- Kraken, a US-based exchange, is being investigated for violating US sanctions by allowing users from prohibited regions.
- According to a spreadsheet from its CEO, there are 1,522 users with residences in Iran, 149 in Syria, and 83 in Cuba.
- Kraken had previously faced regulatory actions from the CFTC, which fined it $1.25 million.
According to the New York Times‘ finding, Kraken, one of the largest cryptocurrency exchanges based in the United States, has come under federal investigation for violating US sanctions by allowing users from prohibited regions to buy and sell digital tokens.
The report said the U.S. Treasury Department is investigating whether the exchange allowed users in Iran and elsewhere to trade digital tokens.
In 1979, the United States imposed a ban on exporting goods or services to people or entities in the country. One of the most effective instruments the United States has to change the conduct of countries it does not consider allies is prohibiting business transactions in the region.
But, according to a spreadsheet Kraken CEO Jesse Powell shared to a company-wide Slack channel to demonstrate where its clients were, there are 1,522 users with residences in Iran, 149 in Syria, and 83 in Cuba. Kraken would be the most prominent US crypto firm to face enforcement action from the Office of Foreign Assets Control (OFAC).
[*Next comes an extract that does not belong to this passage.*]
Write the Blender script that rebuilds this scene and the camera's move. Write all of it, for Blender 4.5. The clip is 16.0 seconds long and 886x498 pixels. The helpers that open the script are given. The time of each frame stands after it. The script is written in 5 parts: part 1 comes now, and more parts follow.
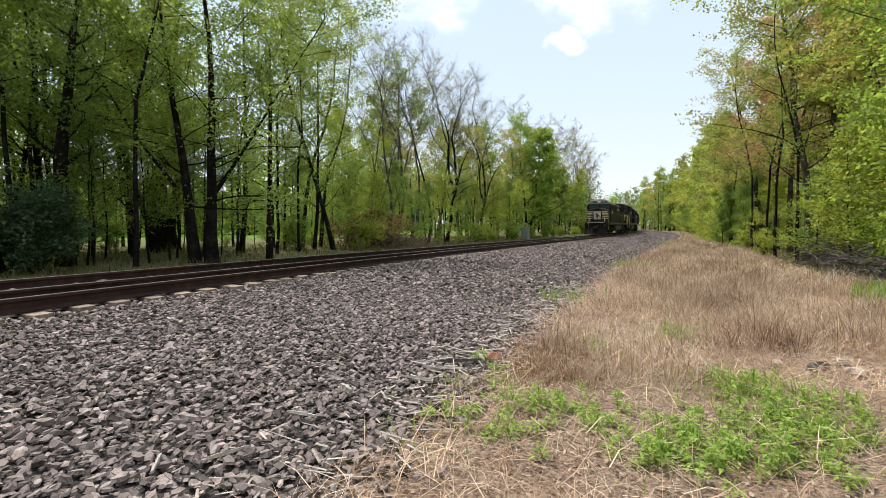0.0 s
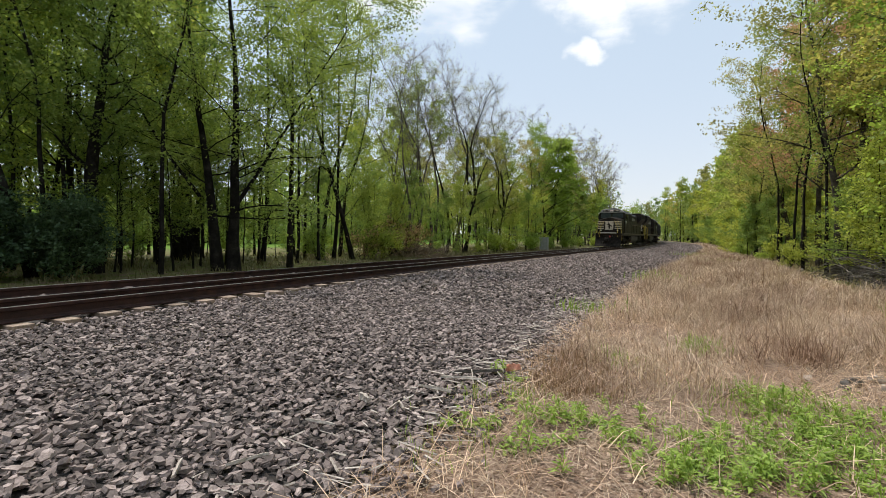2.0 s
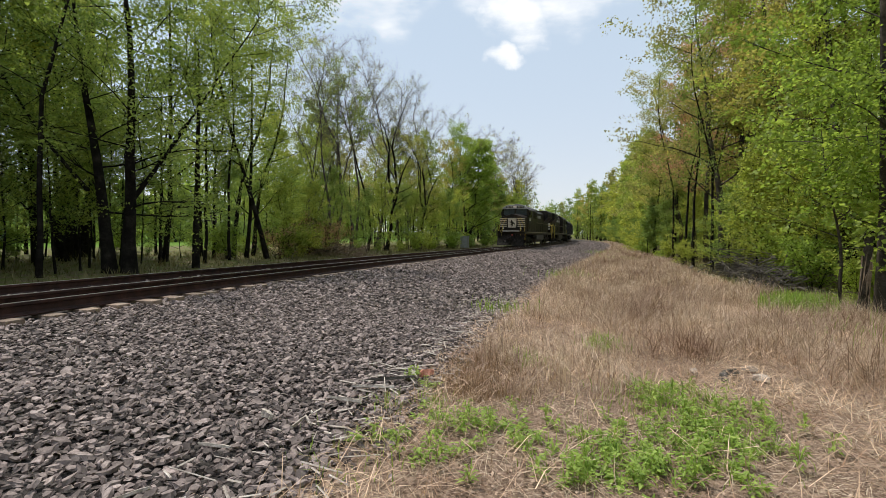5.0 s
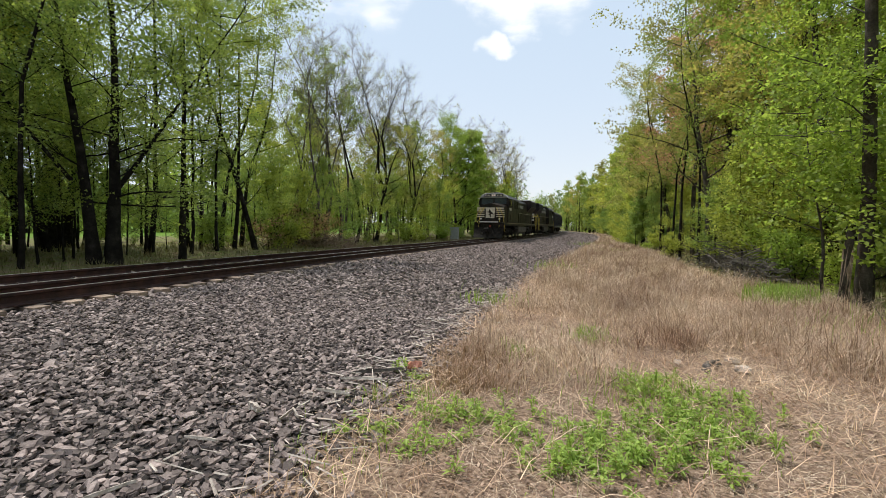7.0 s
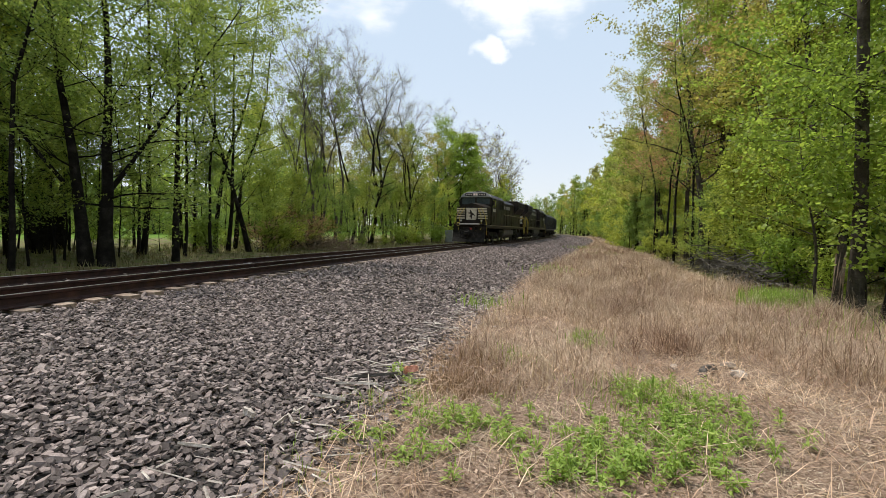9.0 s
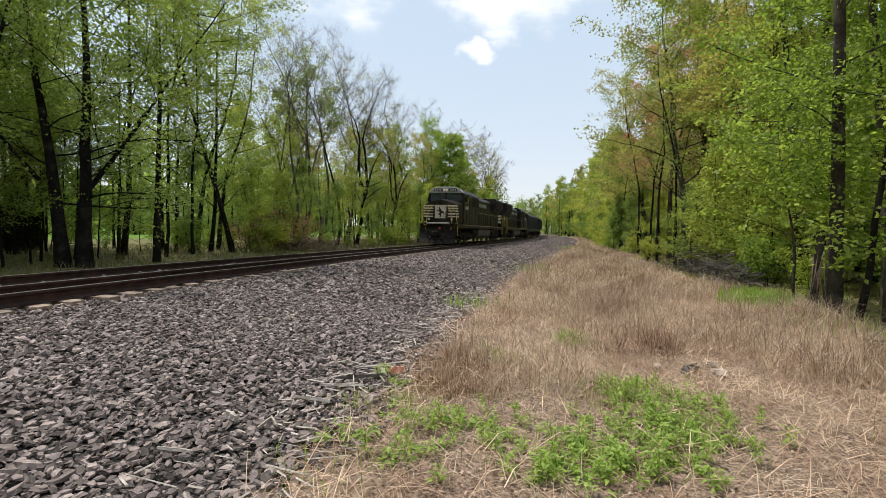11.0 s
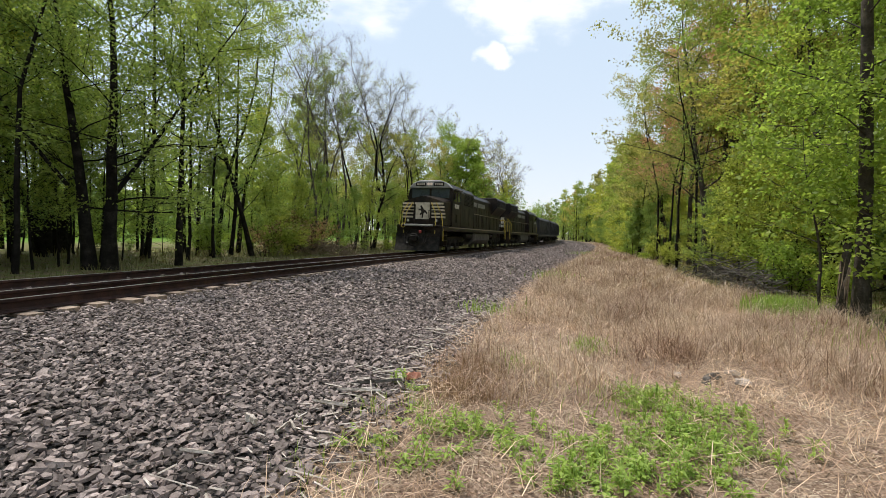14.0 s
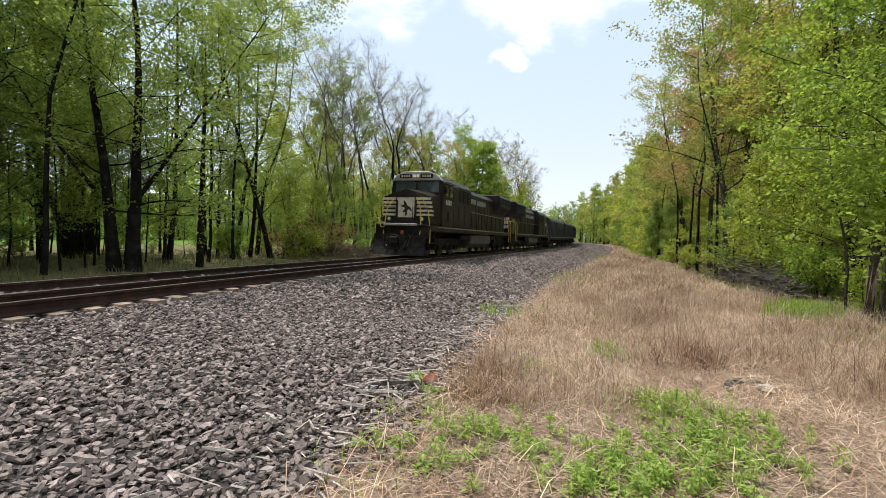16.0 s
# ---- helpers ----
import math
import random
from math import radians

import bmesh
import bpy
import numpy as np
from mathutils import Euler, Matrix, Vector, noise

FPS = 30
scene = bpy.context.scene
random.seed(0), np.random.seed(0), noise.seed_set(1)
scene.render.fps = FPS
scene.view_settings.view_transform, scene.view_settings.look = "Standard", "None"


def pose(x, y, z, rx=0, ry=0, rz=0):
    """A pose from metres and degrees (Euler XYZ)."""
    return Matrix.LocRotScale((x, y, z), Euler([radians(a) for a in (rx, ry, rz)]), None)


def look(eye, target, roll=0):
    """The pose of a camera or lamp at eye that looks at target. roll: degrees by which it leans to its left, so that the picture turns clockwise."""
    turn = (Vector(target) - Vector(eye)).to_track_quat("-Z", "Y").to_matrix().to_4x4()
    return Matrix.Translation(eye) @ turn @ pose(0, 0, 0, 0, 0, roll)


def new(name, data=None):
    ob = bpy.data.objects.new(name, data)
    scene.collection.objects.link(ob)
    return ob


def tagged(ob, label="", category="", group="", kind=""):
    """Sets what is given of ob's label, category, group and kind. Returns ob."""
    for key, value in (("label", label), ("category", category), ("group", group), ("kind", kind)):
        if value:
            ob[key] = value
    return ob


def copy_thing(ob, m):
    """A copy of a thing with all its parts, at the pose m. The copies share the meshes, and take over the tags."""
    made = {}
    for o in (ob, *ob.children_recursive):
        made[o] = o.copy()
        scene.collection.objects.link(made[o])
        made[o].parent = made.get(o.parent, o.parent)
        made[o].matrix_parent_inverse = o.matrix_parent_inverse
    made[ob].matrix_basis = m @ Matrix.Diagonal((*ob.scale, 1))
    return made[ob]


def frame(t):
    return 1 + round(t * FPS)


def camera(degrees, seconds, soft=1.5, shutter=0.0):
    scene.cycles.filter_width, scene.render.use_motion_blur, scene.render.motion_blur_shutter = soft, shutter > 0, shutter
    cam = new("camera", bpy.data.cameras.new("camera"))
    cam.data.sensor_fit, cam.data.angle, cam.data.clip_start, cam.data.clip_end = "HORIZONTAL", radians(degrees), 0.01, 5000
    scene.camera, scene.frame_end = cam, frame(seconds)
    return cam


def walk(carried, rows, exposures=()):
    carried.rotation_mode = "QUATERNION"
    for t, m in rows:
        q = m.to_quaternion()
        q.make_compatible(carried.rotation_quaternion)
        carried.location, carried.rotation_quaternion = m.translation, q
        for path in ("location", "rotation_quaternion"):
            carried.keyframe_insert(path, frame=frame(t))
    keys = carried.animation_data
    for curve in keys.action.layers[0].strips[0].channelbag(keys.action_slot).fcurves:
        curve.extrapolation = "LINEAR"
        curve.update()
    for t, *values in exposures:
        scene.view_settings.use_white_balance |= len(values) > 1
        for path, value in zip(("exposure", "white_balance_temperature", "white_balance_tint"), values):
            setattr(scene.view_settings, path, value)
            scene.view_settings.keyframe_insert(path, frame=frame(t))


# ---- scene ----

Kraken has previously faced regulatory actions from the Commodity Futures Trading Commission CFTC, which levied a $1.25 million penalty against the company for prohibited trading services.
The federal government has increasingly cracked down on crypto companies in recent times. Tether, a stablecoin company, was fined by the CFTC for misstatements about its reserves last year.
OFAC last year fined BitPay over $500,000 for 2,102 apparent violations. And in 2020, it fined BitGo, a digital wallet service, $98,000 for 183 apparent sanctions violations.